[Entries with animation source code]
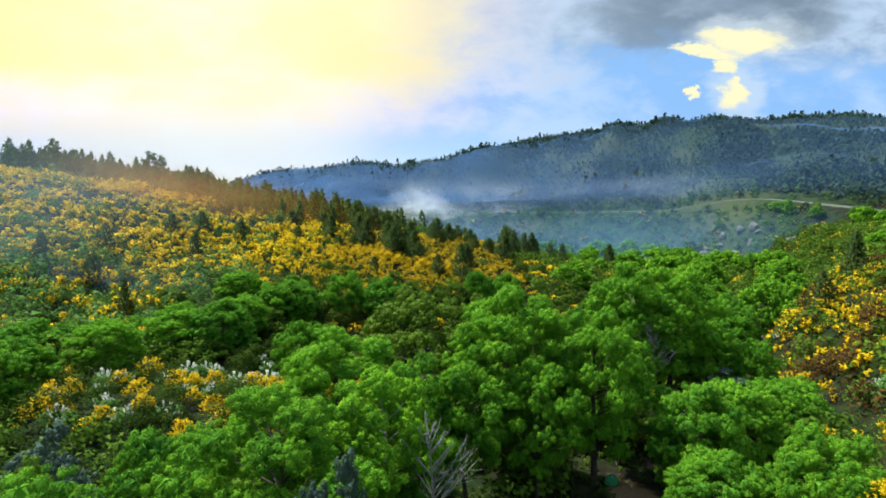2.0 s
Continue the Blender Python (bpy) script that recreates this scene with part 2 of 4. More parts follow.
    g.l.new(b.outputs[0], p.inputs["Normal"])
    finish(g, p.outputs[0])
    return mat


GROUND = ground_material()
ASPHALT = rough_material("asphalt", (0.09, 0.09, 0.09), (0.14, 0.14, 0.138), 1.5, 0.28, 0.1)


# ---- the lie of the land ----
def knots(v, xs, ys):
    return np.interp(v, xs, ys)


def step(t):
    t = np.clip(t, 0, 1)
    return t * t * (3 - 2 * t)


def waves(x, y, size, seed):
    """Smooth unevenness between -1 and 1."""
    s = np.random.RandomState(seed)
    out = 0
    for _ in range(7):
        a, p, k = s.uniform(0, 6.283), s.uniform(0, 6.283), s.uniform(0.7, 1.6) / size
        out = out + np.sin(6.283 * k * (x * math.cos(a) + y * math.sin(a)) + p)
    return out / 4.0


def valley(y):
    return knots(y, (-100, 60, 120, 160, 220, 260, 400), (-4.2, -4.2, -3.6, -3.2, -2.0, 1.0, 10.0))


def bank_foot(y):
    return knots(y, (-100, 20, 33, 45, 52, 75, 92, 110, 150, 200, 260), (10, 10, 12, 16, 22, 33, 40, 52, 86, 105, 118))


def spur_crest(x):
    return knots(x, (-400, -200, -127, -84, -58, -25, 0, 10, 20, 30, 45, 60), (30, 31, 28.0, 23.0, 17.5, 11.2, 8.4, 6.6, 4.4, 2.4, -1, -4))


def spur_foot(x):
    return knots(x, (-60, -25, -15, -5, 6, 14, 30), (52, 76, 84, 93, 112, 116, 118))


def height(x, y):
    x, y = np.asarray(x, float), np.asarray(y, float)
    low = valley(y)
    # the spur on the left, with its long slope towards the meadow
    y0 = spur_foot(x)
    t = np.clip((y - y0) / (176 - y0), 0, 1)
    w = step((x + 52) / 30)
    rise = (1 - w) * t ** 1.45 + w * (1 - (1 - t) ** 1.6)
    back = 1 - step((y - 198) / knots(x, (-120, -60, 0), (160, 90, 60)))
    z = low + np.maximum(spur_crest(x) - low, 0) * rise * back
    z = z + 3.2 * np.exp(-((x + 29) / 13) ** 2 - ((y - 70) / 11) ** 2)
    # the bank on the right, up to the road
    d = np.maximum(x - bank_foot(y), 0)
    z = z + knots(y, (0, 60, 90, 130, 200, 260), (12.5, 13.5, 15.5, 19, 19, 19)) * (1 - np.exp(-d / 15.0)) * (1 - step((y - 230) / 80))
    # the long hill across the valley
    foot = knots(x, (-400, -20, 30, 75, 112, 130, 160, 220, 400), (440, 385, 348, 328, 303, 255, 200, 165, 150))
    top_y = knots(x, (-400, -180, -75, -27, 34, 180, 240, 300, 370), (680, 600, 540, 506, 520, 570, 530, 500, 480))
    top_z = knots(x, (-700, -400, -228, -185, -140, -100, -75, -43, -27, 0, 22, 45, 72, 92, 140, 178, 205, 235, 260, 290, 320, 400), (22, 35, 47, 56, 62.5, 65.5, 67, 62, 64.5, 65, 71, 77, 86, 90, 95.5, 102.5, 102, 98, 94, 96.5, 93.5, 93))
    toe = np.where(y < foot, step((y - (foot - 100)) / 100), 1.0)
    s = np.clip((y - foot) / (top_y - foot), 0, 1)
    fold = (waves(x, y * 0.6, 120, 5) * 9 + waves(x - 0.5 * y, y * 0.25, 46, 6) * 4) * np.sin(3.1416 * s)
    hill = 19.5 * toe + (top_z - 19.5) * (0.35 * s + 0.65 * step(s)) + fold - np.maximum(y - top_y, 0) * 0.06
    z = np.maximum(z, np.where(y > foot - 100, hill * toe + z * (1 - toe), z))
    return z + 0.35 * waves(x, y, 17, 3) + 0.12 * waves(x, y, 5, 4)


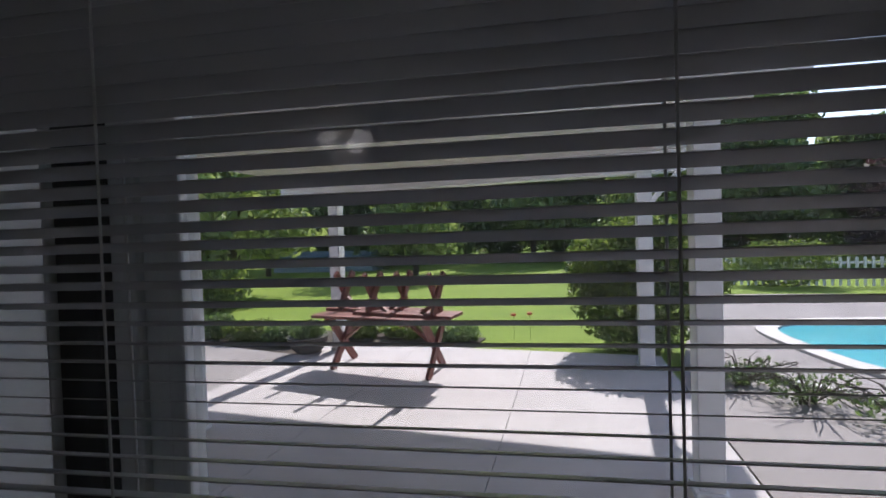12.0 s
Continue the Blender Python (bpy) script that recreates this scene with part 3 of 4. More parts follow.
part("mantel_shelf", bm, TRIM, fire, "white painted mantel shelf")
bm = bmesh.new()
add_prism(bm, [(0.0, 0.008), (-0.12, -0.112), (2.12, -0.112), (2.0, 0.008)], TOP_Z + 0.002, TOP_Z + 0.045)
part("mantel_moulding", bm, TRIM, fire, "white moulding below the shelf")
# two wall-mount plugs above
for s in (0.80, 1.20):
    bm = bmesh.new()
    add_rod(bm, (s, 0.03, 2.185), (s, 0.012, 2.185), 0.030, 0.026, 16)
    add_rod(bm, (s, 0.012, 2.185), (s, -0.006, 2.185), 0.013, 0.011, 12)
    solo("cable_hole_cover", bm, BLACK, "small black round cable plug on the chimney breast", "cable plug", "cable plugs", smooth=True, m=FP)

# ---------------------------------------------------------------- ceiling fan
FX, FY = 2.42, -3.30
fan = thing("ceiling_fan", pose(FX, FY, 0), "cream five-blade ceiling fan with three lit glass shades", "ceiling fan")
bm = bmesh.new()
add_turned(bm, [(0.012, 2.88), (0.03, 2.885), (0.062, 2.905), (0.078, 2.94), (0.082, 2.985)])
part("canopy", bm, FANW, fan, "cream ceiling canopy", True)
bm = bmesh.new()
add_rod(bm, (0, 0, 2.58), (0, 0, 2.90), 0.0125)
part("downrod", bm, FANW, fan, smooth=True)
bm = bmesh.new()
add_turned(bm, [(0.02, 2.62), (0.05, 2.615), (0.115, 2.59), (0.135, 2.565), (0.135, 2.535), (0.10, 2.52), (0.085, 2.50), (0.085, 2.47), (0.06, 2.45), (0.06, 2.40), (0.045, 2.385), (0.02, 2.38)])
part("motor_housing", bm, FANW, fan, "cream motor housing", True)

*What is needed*
Print the complete listing exactly, apart from any pictures.

*The output*
2.0 s
Continue the Blender Python (bpy) script that recreates this scene with part 2 of 4. More parts follow.
    g.l.new(b.outputs[0], p.inputs["Normal"])
    finish(g, p.outputs[0])
    return mat


GROUND = ground_material()
ASPHALT = rough_material("asphalt", (0.09, 0.09, 0.09), (0.14, 0.14, 0.138), 1.5, 0.28, 0.1)


# ---- the lie of the land ----
def knots(v, xs, ys):
    return np.interp(v, xs, ys)


def step(t):
    t = np.clip(t, 0, 1)
    return t * t * (3 - 2 * t)


def waves(x, y, size, seed):
    """Smooth unevenness between -1 and 1."""
    s = np.random.RandomState(seed)
    out = 0
    for _ in range(7):
        a, p, k = s.uniform(0, 6.283), s.uniform(0, 6.283), s.uniform(0.7, 1.6) / size
        out = out + np.sin(6.283 * k * (x * math.cos(a) + y * math.sin(a)) + p)
    return out / 4.0


def valley(y):
    return knots(y, (-100, 60, 120, 160, 220, 260, 400), (-4.2, -4.2, -3.6, -3.2, -2.0, 1.0, 10.0))


def bank_foot(y):
    return knots(y, (-100, 20, 33, 45, 52, 75, 92, 110, 150, 200, 260), (10, 10, 12, 16, 22, 33, 40, 52, 86, 105, 118))


def spur_crest(x):
    return knots(x, (-400, -200, -127, -84, -58, -25, 0, 10, 20, 30, 45, 60), (30, 31, 28.0, 23.0, 17.5, 11.2, 8.4, 6.6, 4.4, 2.4, -1, -4))


def spur_foot(x):
    return knots(x, (-60, -25, -15, -5, 6, 14, 30), (52, 76, 84, 93, 112, 116, 118))


def height(x, y):
    x, y = np.asarray(x, float), np.asarray(y, float)
    low = valley(y)
    # the spur on the left, with its long slope towards the meadow
    y0 = spur_foot(x)
    t = np.clip((y - y0) / (176 - y0), 0, 1)
    w = step((x + 52) / 30)
    rise = (1 - w) * t ** 1.45 + w * (1 - (1 - t) ** 1.6)
    back = 1 - step((y - 198) / knots(x, (-120, -60, 0), (160, 90, 60)))
    z = low + np.maximum(spur_crest(x) - low, 0) * rise * back
    z = z + 3.2 * np.exp(-((x + 29) / 13) ** 2 - ((y - 70) / 11) ** 2)
    # the bank on the right, up to the road
    d = np.maximum(x - bank_foot(y), 0)
    z = z + knots(y, (0, 60, 90, 130, 200, 260), (12.5, 13.5, 15.5, 19, 19, 19)) * (1 - np.exp(-d / 15.0)) * (1 - step((y - 230) / 80))
    # the long hill across the valley
    foot = knots(x, (-400, -20, 30, 75, 112, 130, 160, 220, 400), (440, 385, 348, 328, 303, 255, 200, 165, 150))
    top_y = knots(x, (-400, -180, -75, -27, 34, 180, 240, 300, 370), (680, 600, 540, 506, 520, 570, 530, 500, 480))
    top_z = knots(x, (-700, -400, -228, -185, -140, -100, -75, -43, -27, 0, 22, 45, 72, 92, 140, 178, 205, 235, 260, 290, 320, 400), (22, 35, 47, 56, 62.5, 65.5, 67, 62, 64.5, 65, 71, 77, 86, 90, 95.5, 102.5, 102, 98, 94, 96.5, 93.5, 93))
    toe = np.where(y < foot, step((y - (foot - 100)) / 100), 1.0)
    s = np.clip((y - foot) / (top_y - foot), 0, 1)
    fold = (waves(x, y * 0.6, 120, 5) * 9 + waves(x - 0.5 * y, y * 0.25, 46, 6) * 4) * np.sin(3.1416 * s)
    hill = 19.5 * toe + (top_z - 19.5) * (0.35 * s + 0.65 * step(s)) + fold - np.maximum(y - top_y, 0) * 0.06
    z = np.maximum(z, np.where(y > foot - 100, hill * toe + z * (1 - toe), z))
    return z + 0.35 * waves(x, y, 17, 3) + 0.12 * waves(x, y, 5, 4)


12.0 s
Continue the Blender Python (bpy) script that recreates this scene with part 3 of 4. More parts follow.
part("mantel_shelf", bm, TRIM, fire, "white painted mantel shelf")
bm = bmesh.new()
add_prism(bm, [(0.0, 0.008), (-0.12, -0.112), (2.12, -0.112), (2.0, 0.008)], TOP_Z + 0.002, TOP_Z + 0.045)
part("mantel_moulding", bm, TRIM, fire, "white moulding below the shelf")
# two wall-mount plugs above
for s in (0.80, 1.20):
    bm = bmesh.new()
    add_rod(bm, (s, 0.03, 2.185), (s, 0.012, 2.185), 0.030, 0.026, 16)
    add_rod(bm, (s, 0.012, 2.185), (s, -0.006, 2.185), 0.013, 0.011, 12)
    solo("cable_hole_cover", bm, BLACK, "small black round cable plug on the chimney breast", "cable plug", "cable plugs", smooth=True, m=FP)

# ---------------------------------------------------------------- ceiling fan
FX, FY = 2.42, -3.30
fan = thing("ceiling_fan", pose(FX, FY, 0), "cream five-blade ceiling fan with three lit glass shades", "ceiling fan")
bm = bmesh.new()
add_turned(bm, [(0.012, 2.88), (0.03, 2.885), (0.062, 2.905), (0.078, 2.94), (0.082, 2.985)])
part("canopy", bm, FANW, fan, "cream ceiling canopy", True)
bm = bmesh.new()
add_rod(bm, (0, 0, 2.58), (0, 0, 2.90), 0.0125)
part("downrod", bm, FANW, fan, smooth=True)
bm = bmesh.new()
add_turned(bm, [(0.02, 2.62), (0.05, 2.615), (0.115, 2.59), (0.135, 2.565), (0.135, 2.535), (0.10, 2.52), (0.085, 2.50), (0.085, 2.47), (0.06, 2.45), (0.06, 2.40), (0.045, 2.385), (0.02, 2.38)])
part("motor_housing", bm, FANW, fan, "cream motor housing", True)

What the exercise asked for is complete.